Data-Driven Customization
Personalization reduces the value of generic substitutes. When a product adapts to individual user data, it becomes harder to replace with a generic alternative. This creates a new form of differentiation based on data utility.
Frequently Asked Questions ❓
What counts as a substitute?
A substitute is any product or service that satisfies the same customer need, even if it comes from a different industry. For example, coffee and tea both satisfy the need for a caffeine beverage, making them substitutes.
How often should this be reviewed?
Substitution threats evolve rapidly in technology-driven sectors. A review should happen annually at minimum, or whenever a major technological breakthrough occurs in the market.
Can high switching costs eliminate the threat?
High switching costs reduce the threat but do not eliminate it. If the substitute offers a massive advantage in price or performance, customers will absorb the switching costs. However, it buys time for the incumbent to adapt.
Does this apply to B2B markets?
Yes. B2B buyers also seek efficiency and cost reduction. If a new technology offers a better workflow, it will substitute the old one regardless of the business context. However, B2B switching costs are often higher due to integration complexity.
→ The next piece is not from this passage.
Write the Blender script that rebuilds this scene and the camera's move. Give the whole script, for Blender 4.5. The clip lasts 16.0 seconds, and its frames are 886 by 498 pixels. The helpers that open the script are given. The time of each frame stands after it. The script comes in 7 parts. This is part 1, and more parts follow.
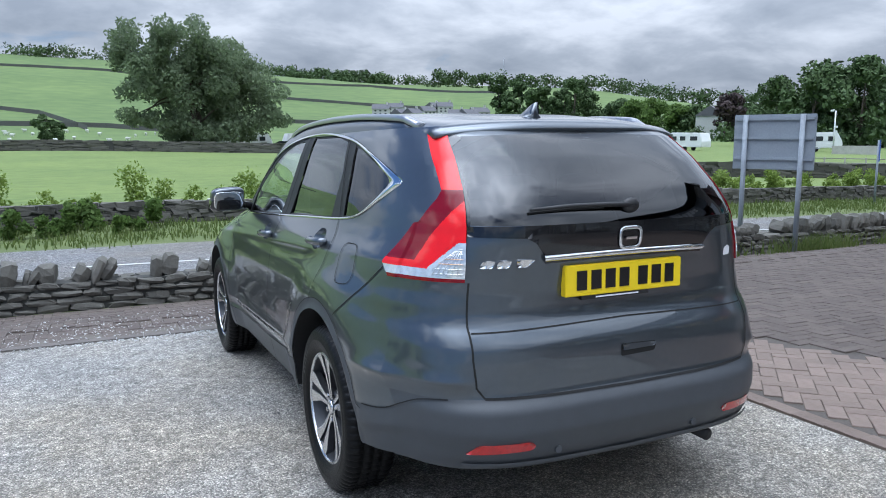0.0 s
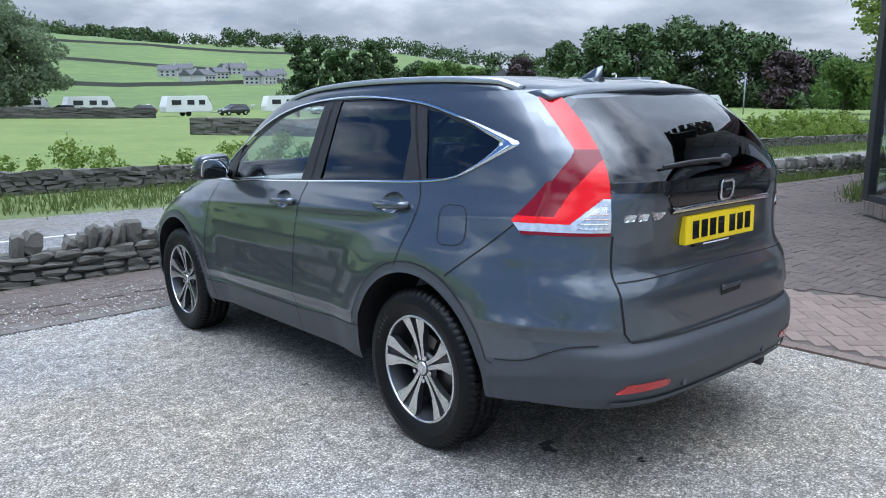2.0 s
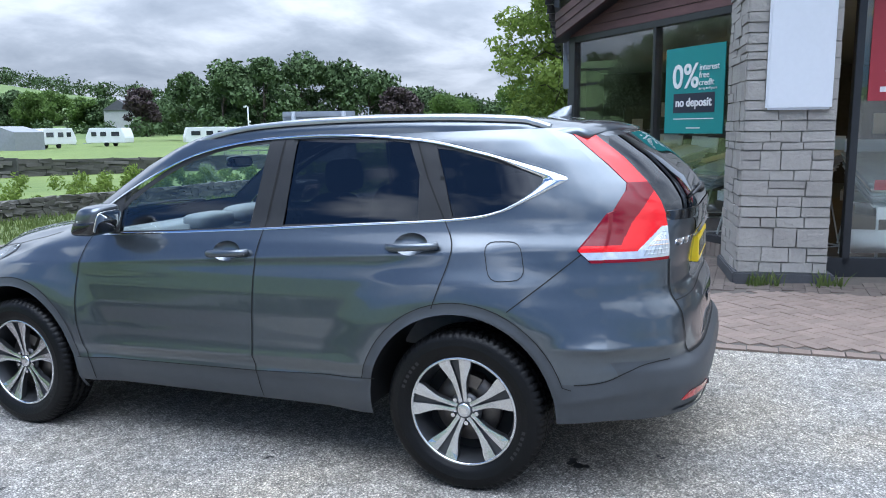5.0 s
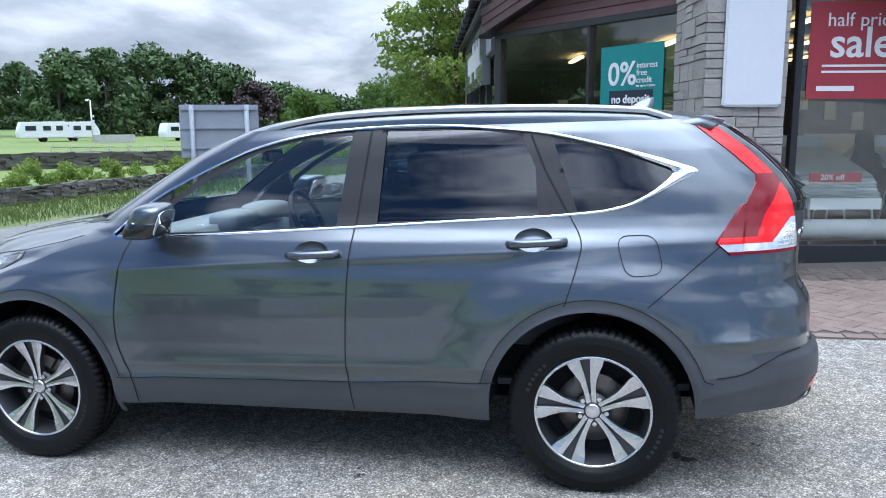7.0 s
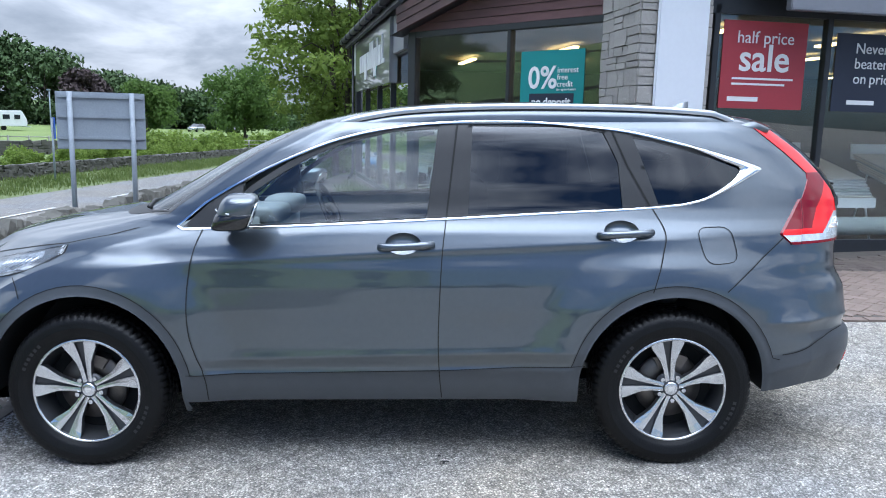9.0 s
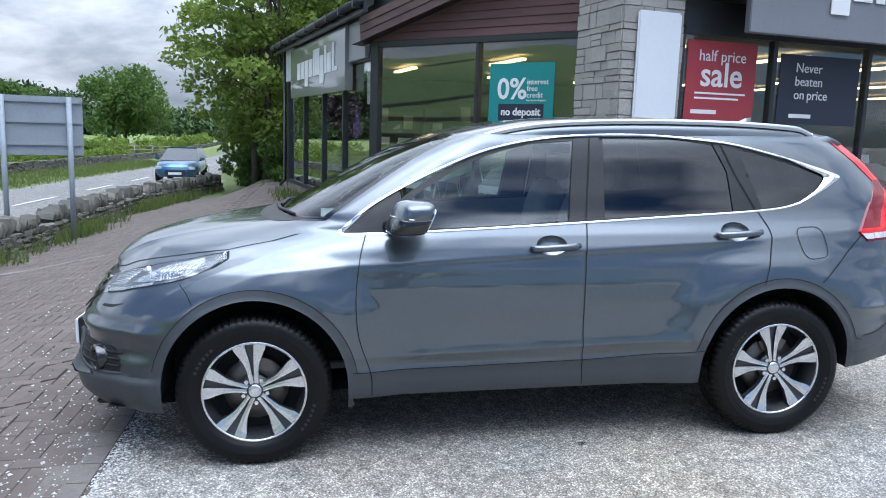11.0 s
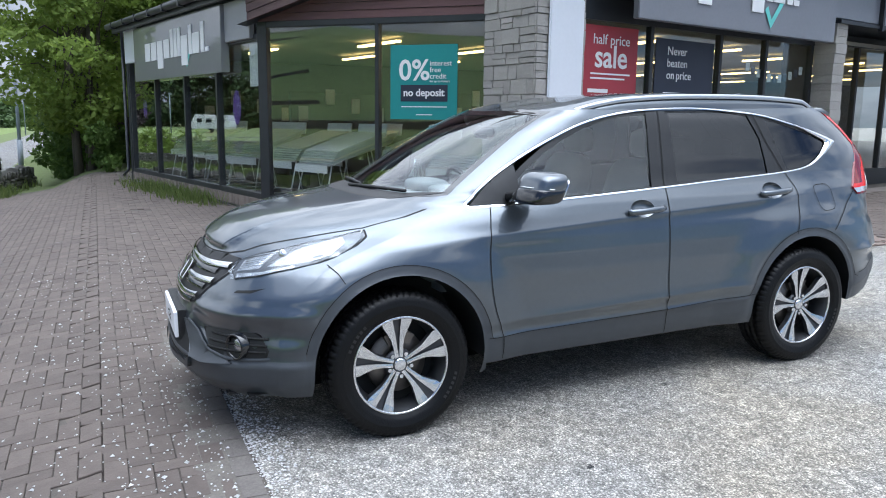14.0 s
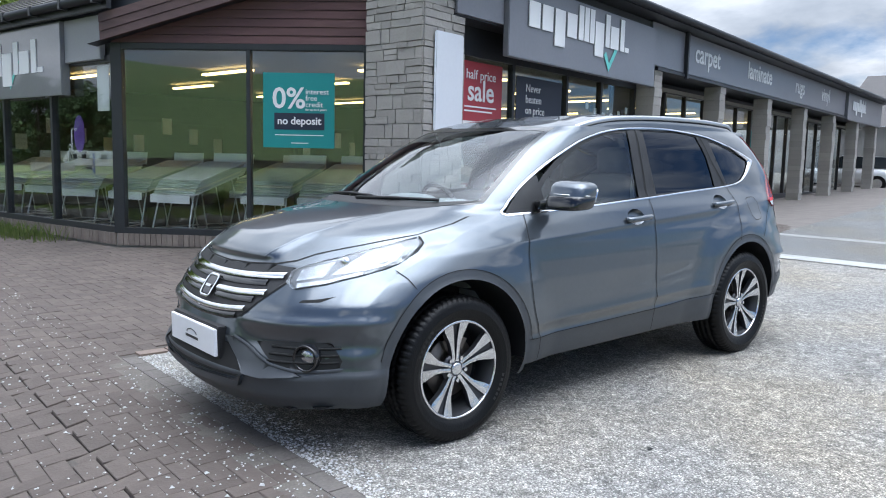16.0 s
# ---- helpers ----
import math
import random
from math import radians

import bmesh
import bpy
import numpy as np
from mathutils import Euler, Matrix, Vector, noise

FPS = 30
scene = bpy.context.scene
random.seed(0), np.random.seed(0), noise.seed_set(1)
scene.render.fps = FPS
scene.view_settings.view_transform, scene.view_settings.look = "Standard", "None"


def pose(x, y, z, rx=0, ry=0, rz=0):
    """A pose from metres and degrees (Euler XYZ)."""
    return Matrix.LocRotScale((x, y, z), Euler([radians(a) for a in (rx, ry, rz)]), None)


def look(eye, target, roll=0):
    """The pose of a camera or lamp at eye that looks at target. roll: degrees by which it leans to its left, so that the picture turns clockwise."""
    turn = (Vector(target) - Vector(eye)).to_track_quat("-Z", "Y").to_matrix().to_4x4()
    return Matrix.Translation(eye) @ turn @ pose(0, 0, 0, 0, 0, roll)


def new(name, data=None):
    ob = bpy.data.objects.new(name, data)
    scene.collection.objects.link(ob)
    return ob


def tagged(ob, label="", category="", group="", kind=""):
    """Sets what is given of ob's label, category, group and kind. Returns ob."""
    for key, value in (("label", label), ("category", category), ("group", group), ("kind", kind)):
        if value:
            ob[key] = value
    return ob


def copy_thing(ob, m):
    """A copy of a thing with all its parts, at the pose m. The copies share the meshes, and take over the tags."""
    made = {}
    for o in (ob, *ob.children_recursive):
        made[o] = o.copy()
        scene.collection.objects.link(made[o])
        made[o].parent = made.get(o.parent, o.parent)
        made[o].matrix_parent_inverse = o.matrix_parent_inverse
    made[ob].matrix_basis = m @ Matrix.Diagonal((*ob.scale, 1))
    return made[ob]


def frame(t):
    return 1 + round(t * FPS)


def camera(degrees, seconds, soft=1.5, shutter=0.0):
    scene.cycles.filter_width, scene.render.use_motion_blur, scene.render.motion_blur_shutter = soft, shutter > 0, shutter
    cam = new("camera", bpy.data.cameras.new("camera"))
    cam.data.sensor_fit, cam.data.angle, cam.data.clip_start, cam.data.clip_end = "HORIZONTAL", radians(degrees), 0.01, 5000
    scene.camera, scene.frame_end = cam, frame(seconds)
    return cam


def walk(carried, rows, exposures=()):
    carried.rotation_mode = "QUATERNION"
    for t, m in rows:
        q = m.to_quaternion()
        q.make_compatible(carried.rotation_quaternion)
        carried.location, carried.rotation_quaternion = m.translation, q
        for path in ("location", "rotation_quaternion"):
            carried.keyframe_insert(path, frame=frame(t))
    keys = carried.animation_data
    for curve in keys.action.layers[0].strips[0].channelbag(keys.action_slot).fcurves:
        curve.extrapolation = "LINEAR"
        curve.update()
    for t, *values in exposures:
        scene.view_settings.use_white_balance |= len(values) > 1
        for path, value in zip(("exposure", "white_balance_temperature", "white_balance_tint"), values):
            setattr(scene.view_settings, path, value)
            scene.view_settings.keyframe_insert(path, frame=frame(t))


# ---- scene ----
cam = camera(60.4, 16.0, soft=1.0)
PATH = [
    (0, (-1.77, -3.049, 1.534), (-0.923, -1.26, 1.242), -0.1),
    (0.5, (-2.129, -3.031, 1.573), (-1.189, -1.294, 1.258), -0.5),
    (1, (-2.361, -2.85, 1.526), (-1.329, -1.172, 1.18), -0.6),
    (1.5, (-2.543, -2.607, 1.531), (-1.398, -1.01, 1.159), -0.5),
    (2, (-2.835, -2.467, 1.537), (-1.566, -0.97, 1.149), -0.3),
    (2.5, (-3.113, -2.321, 1.59), (-1.716, -0.947, 1.189), -0.4),
    (3, (-3.185, -2.04, 1.538), (-1.672, -0.79, 1.155), -0.5),
    (3.5, (-3.27, -1.849, 1.547), (-1.638, -0.749, 1.192), -0.9),
    (4, (-3.47, -1.598, 1.573), (-1.736, -0.656, 1.25), -1.1),
    (4.2, (-3.539, -1.506, 1.578), (-1.78, -0.608, 1.262), -1.1),
    (6.3, (-3.961, -0.358, 1.565), (-2.061, 0.169, 1.233), -0.1),
    (6.5, (-3.965, -0.253, 1.559), (-2.054, 0.238, 1.229), -0.2),
    (7, (-3.916, 0.021, 1.557), (-1.981, 0.41, 1.231), -0.3),
    (7.5, (-4.025, 0.289, 1.57), (-2.071, 0.574, 1.251), -0.2),
    (8, (-4.131, 0.527, 1.557), (-2.164, 0.706, 1.241), 0.4),
    (8.5, (-4.084, 0.805, 1.537), (-2.111, 0.882, 1.216), 1.1),
    (9, (-4.13, 1.079, 1.533), (-2.157, 1.061, 1.207), 1.4),
    (9.2, (-4.187, 1.196, 1.55), (-2.215, 1.144, 1.221), 1.5),
    (11.3, (-4.351, 2.461, 1.528), (-2.404, 2.112, 1.226), 1.6),
    (11.5, (-4.359, 2.544, 1.528), (-2.417, 2.177, 1.224), 1.4),
    (12, (-4.281, 2.863, 1.506), (-2.352, 2.442, 1.19), 1.0),
    (12.5, (-4.261, 3.167, 1.5), (-2.351, 2.676, 1.166), 0.6),
    (13, (-4.323, 3.49, 1.506), (-2.44, 2.916, 1.156), 0.4),
    (13.5, (-4.258, 3.687, 1.499), (-2.413, 3.0, 1.148), 0.6),
    (14, (-4.095, 3.873, 1.46), (-2.299, 3.058, 1.127), 0.8),
    (14.5, (-4.006, 4.156, 1.401), (-2.268, 3.211, 1.106), 1.0),
    (15, (-3.886, 4.456, 1.389), (-2.219, 3.382, 1.129), 1.2),
    (15.5, (-3.653, 4.714, 1.339), (-2.059, 3.529, 1.104), 1.3),
    (16, (-3.538, 4.975, 1.292), (-2.017, 3.695, 1.07), 1.3),
]
walk(cam, [(t, look(eye, target, roll)) for t, eye, target, roll in PATH],
     exposures=[(0.0, 0.24, 5950, 10), (4.0, 0.48, 5850, 10), (9.0, 0.57, 5850, 10), (11.5, 0.58, 6020, 10), (16.0, 0.48, 6220, 10)])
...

Final Thoughts on Market Resilience 🧱
Integrating the analysis of substitute products into strategic planning is non-negotiable for long-term survival. It forces organizations to look beyond their immediate competitors and consider the broader ecosystem. By understanding the drivers of substitution, companies can build defenses that are not just reactive but proactive.
The goal is not to predict the future with certainty, but to prepare for multiple scenarios. Whether through differentiation, cost leadership, or niche focus, the strategy must align with the reality of market alternatives. Those who acknowledge the threat of substitutes early gain a significant advantage in shaping their own future.
Continued vigilance is required. Markets shift, technologies mature, and customer expectations evolve. Keeping a close eye on the substitute landscape ensures that the organization remains relevant and profitable.